Pire encore : nos entreprises changeront de pays, si l’organisation politique et les pratiques ordinaires imposées dans le pays où elles sont leur font prendre un risque. Chez nous également, nous constaterons une contraction des fournisseurs et sous-traitants qui n’auront pas tous les moyens humains et financiers permettant de vérifier si un composant importé a échappé à leur vigilance.
Les entreprises françaises, reconnues par vous aussi comme « vertueuses » mais menacées par votre texte, risquent également de quitter des pays avec lesquels elles ont patiemment construit une relation commerciale constante, pour laisser la place à des entreprises étrangères beaucoup moins vertueuses.

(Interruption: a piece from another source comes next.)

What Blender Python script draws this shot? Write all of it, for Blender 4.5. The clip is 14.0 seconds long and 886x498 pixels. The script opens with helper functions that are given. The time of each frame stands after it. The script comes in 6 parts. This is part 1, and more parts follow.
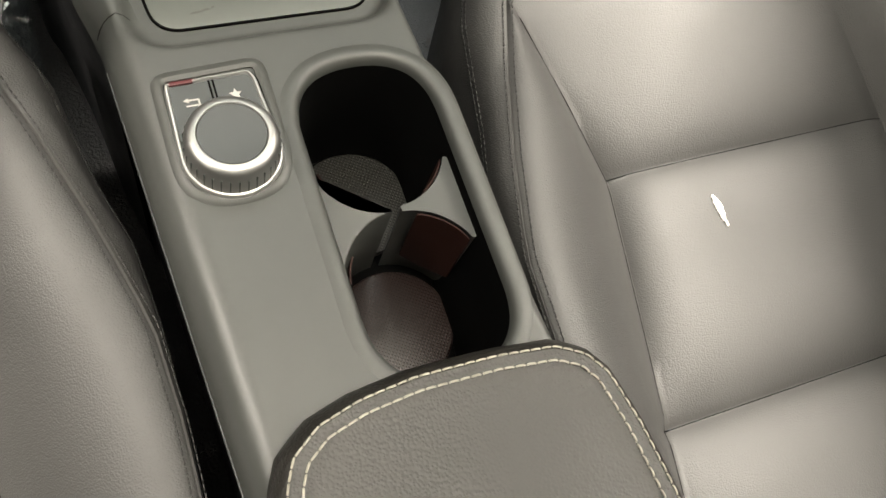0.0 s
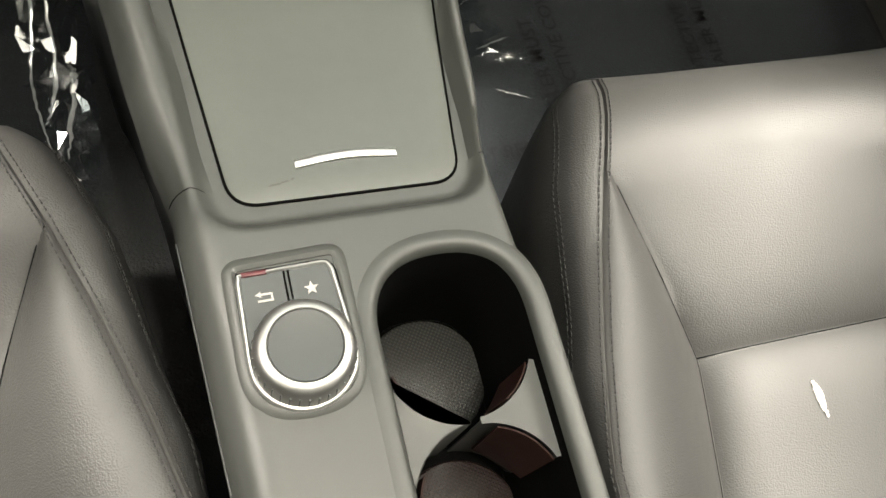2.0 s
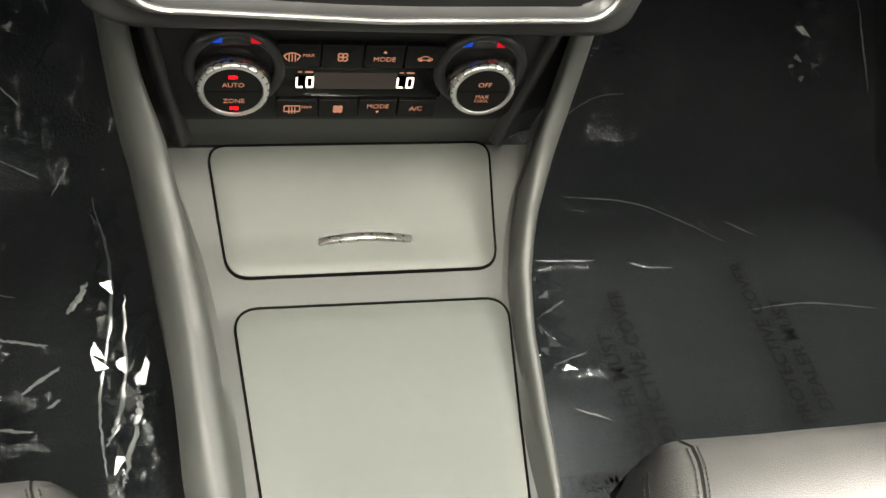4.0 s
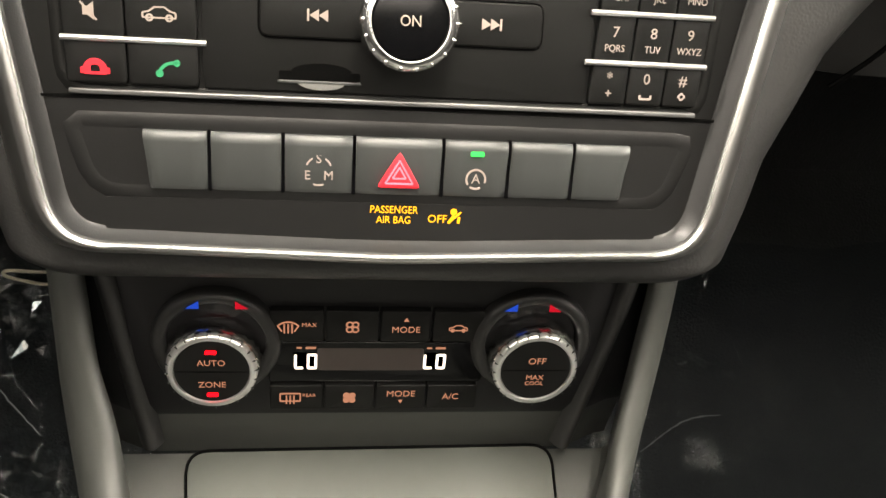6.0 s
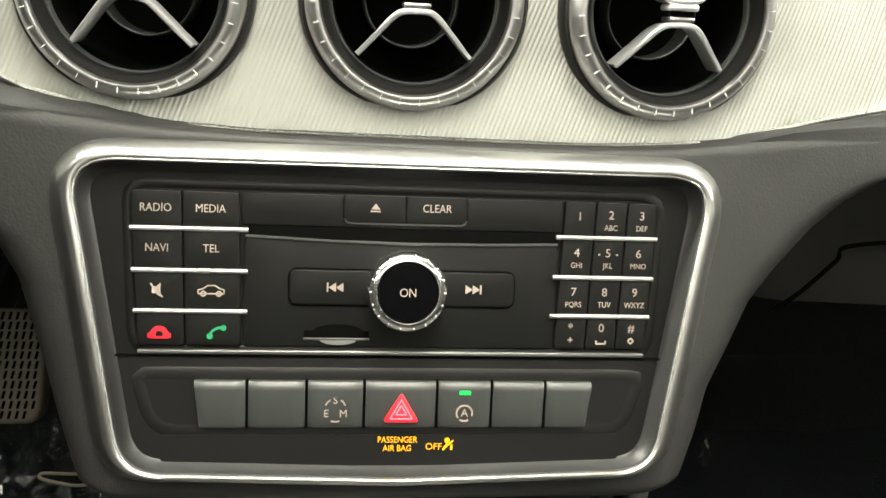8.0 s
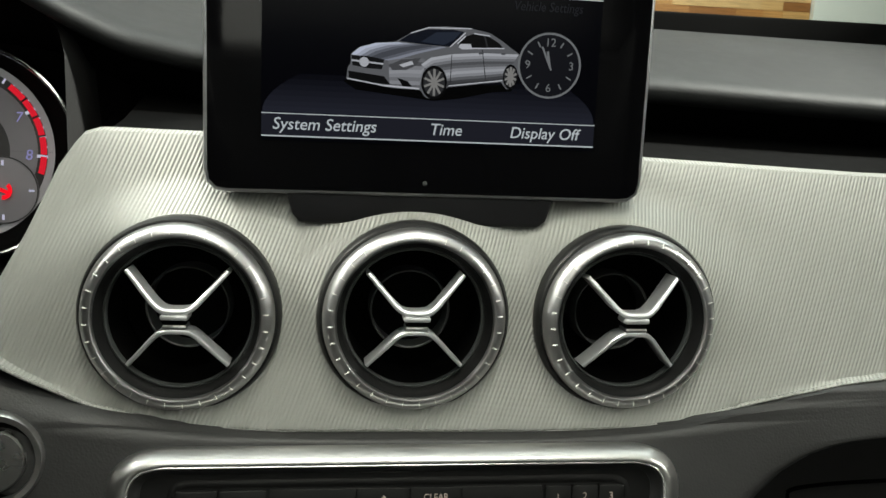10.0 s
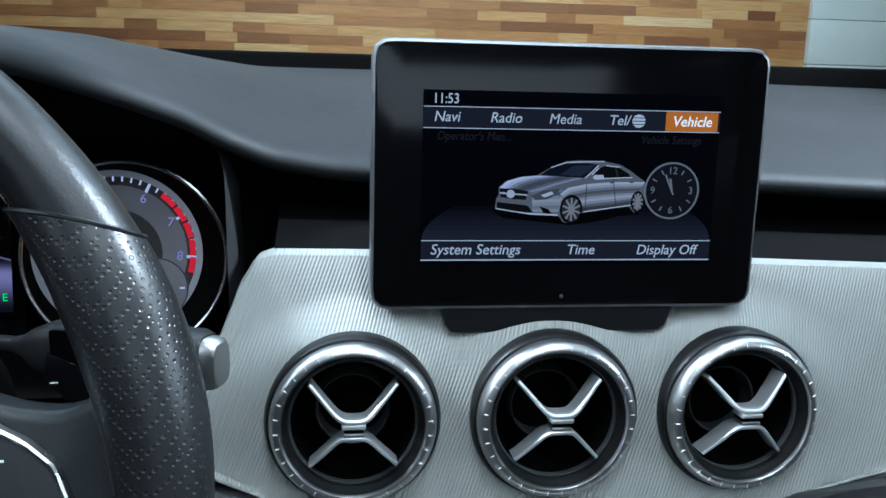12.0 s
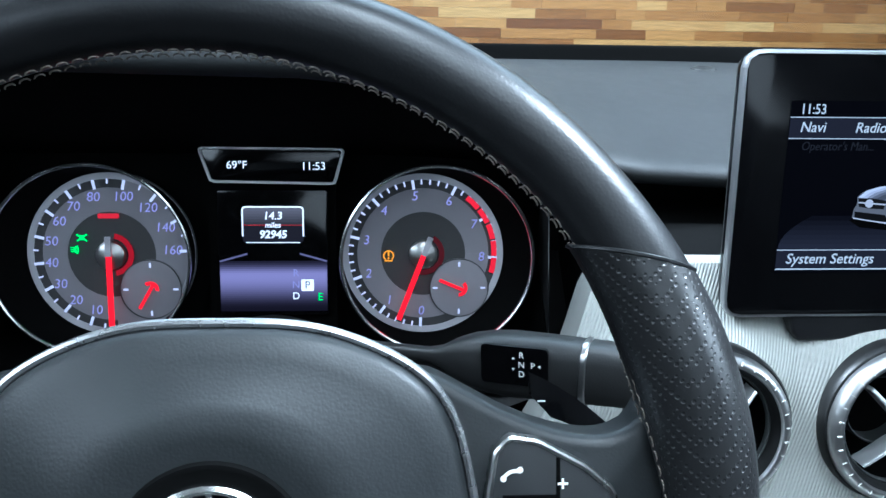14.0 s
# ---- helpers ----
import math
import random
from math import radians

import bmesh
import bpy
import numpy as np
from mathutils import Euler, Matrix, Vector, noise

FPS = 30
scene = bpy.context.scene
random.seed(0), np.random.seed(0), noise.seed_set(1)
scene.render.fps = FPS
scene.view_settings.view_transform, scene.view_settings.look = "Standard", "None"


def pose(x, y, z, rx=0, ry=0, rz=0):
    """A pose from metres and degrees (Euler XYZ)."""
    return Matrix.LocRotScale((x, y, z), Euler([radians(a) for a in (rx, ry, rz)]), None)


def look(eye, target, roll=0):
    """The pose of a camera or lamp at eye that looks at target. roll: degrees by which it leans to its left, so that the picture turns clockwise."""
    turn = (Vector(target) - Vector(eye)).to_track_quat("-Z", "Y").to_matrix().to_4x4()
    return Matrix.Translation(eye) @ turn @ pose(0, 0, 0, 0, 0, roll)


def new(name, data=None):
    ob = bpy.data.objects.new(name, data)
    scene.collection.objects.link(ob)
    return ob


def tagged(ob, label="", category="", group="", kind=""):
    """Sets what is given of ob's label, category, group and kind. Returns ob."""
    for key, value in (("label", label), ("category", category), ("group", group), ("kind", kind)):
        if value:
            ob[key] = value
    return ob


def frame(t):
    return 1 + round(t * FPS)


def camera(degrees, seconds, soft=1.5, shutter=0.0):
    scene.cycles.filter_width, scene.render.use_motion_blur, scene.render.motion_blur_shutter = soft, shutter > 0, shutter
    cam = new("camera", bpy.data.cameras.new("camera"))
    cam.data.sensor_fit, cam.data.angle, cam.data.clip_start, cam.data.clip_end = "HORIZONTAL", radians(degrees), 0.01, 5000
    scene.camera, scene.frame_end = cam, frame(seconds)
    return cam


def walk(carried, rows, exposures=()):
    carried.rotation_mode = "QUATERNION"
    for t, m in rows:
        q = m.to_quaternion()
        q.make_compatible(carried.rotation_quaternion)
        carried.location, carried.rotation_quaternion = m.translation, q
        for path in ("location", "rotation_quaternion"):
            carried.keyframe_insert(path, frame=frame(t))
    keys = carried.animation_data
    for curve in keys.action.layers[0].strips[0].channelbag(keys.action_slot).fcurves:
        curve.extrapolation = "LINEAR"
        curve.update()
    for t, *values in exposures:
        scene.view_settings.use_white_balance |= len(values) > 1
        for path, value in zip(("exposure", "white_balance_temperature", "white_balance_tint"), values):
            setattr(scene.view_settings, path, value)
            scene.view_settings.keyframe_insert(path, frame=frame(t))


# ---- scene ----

Chers collègues, vous voulez faire de nos entreprises les éclaireurs pénalisés d’une nouvelle pratique internationale, au lieu de négocier celle-ci d’abord à un niveau multilatéral. Pourquoi ne pas accompagner nos entreprises sur le chemin d’une plus grande vertu en s’inspirant plutôt des pratiques des pays scandinaves qui mettent en place des pôles d’accompagnement des entreprises ? Pourquoi ne pas prendre la tête de négociations internationales sur le sujet ou ne pas appuyer le gouvernement des Pays-Bas, qui souhaite avancer en la matière lorsqu’il présidera l’Union européenne ?
Cher rapporteur, chers collègues, si je suis toujours aussi solidaire des politiques d’aide au développement dans le cadre de la solidarité internationale, ainsi que des objectifs de votre démarche, je ne saurais, pour les satisfaire, appuyer davantage les méthodes que vous proposez.